Source data:
========

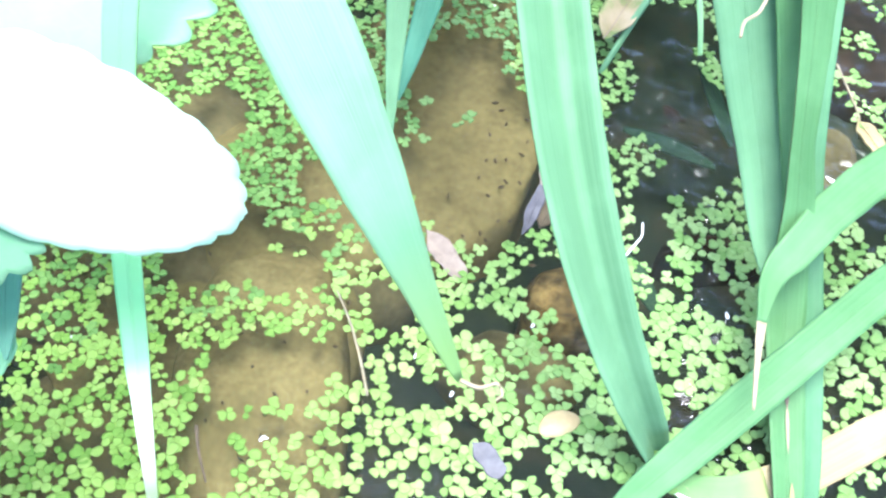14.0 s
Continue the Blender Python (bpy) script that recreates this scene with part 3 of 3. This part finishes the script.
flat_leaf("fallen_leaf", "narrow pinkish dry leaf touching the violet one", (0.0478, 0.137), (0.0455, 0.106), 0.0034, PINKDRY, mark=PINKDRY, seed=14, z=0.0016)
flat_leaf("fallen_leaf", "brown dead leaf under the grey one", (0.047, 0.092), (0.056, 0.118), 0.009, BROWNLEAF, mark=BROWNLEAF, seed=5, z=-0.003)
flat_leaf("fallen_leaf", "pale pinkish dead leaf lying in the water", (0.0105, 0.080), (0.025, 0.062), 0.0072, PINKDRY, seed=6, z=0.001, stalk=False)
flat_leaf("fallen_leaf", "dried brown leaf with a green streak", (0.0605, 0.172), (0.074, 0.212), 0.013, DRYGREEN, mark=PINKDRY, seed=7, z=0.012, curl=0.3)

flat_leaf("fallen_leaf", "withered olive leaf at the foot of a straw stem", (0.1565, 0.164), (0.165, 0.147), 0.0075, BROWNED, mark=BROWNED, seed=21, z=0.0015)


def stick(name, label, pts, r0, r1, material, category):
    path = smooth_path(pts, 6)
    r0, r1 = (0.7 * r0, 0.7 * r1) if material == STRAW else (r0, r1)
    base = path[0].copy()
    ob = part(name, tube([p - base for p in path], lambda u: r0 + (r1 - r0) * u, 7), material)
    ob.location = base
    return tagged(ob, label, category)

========

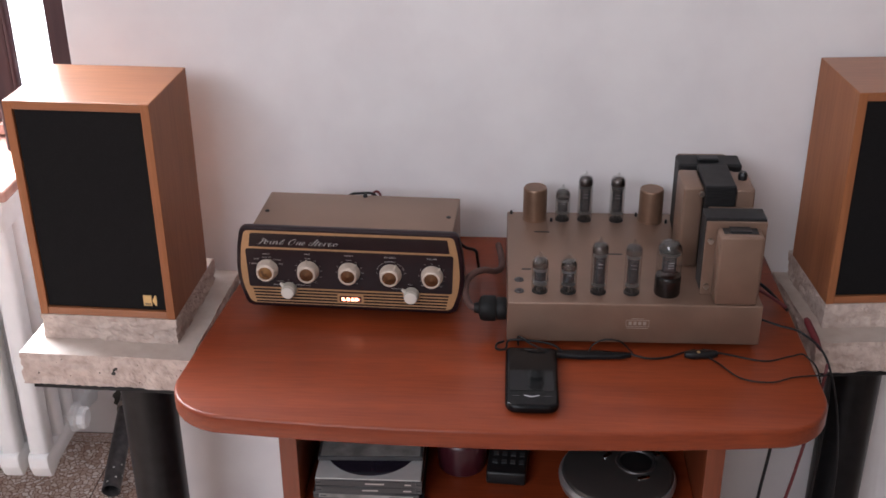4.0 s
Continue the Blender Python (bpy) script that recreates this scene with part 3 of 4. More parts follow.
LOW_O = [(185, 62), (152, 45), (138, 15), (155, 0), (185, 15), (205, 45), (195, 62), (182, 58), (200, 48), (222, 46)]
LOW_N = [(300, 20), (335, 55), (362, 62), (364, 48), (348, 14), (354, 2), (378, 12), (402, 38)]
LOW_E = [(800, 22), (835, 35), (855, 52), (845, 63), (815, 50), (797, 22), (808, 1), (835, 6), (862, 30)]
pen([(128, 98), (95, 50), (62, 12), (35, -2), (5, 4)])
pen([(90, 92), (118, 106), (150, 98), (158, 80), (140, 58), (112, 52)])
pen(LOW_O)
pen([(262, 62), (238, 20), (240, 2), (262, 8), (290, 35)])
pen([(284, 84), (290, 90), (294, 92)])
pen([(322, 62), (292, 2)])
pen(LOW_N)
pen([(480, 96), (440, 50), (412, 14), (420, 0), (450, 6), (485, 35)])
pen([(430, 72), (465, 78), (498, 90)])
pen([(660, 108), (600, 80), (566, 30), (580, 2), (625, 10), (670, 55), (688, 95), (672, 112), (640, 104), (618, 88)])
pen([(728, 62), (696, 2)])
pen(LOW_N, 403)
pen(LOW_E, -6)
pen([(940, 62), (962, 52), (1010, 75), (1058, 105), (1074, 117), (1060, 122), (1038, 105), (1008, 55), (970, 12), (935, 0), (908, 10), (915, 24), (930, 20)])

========

Aim of the exercise:
This exercise asks for the lines from the line with "finishes the script." to the line with "return tagged(ob, label, category)", both lines included, set down exactly and with nothing else.

Expected answer:
Continue the Blender Python (bpy) script that recreates this scene with part 3 of 3. This part finishes the script.
flat_leaf("fallen_leaf", "narrow pinkish dry leaf touching the violet one", (0.0478, 0.137), (0.0455, 0.106), 0.0034, PINKDRY, mark=PINKDRY, seed=14, z=0.0016)
flat_leaf("fallen_leaf", "brown dead leaf under the grey one", (0.047, 0.092), (0.056, 0.118), 0.009, BROWNLEAF, mark=BROWNLEAF, seed=5, z=-0.003)
flat_leaf("fallen_leaf", "pale pinkish dead leaf lying in the water", (0.0105, 0.080), (0.025, 0.062), 0.0072, PINKDRY, seed=6, z=0.001, stalk=False)
flat_leaf("fallen_leaf", "dried brown leaf with a green streak", (0.0605, 0.172), (0.074, 0.212), 0.013, DRYGREEN, mark=PINKDRY, seed=7, z=0.012, curl=0.3)

flat_leaf("fallen_leaf", "withered olive leaf at the foot of a straw stem", (0.1565, 0.164), (0.165, 0.147), 0.0075, BROWNED, mark=BROWNED, seed=21, z=0.0015)


def stick(name, label, pts, r0, r1, material, category):
    path = smooth_path(pts, 6)
    r0, r1 = (0.7 * r0, 0.7 * r1) if material == STRAW else (r0, r1)
    base = path[0].copy()
    ob = part(name, tube([p - base for p in path], lambda u: r0 + (r1 - r0) * u, 7), material)
    ob.location = base
    return tagged(ob, label, category)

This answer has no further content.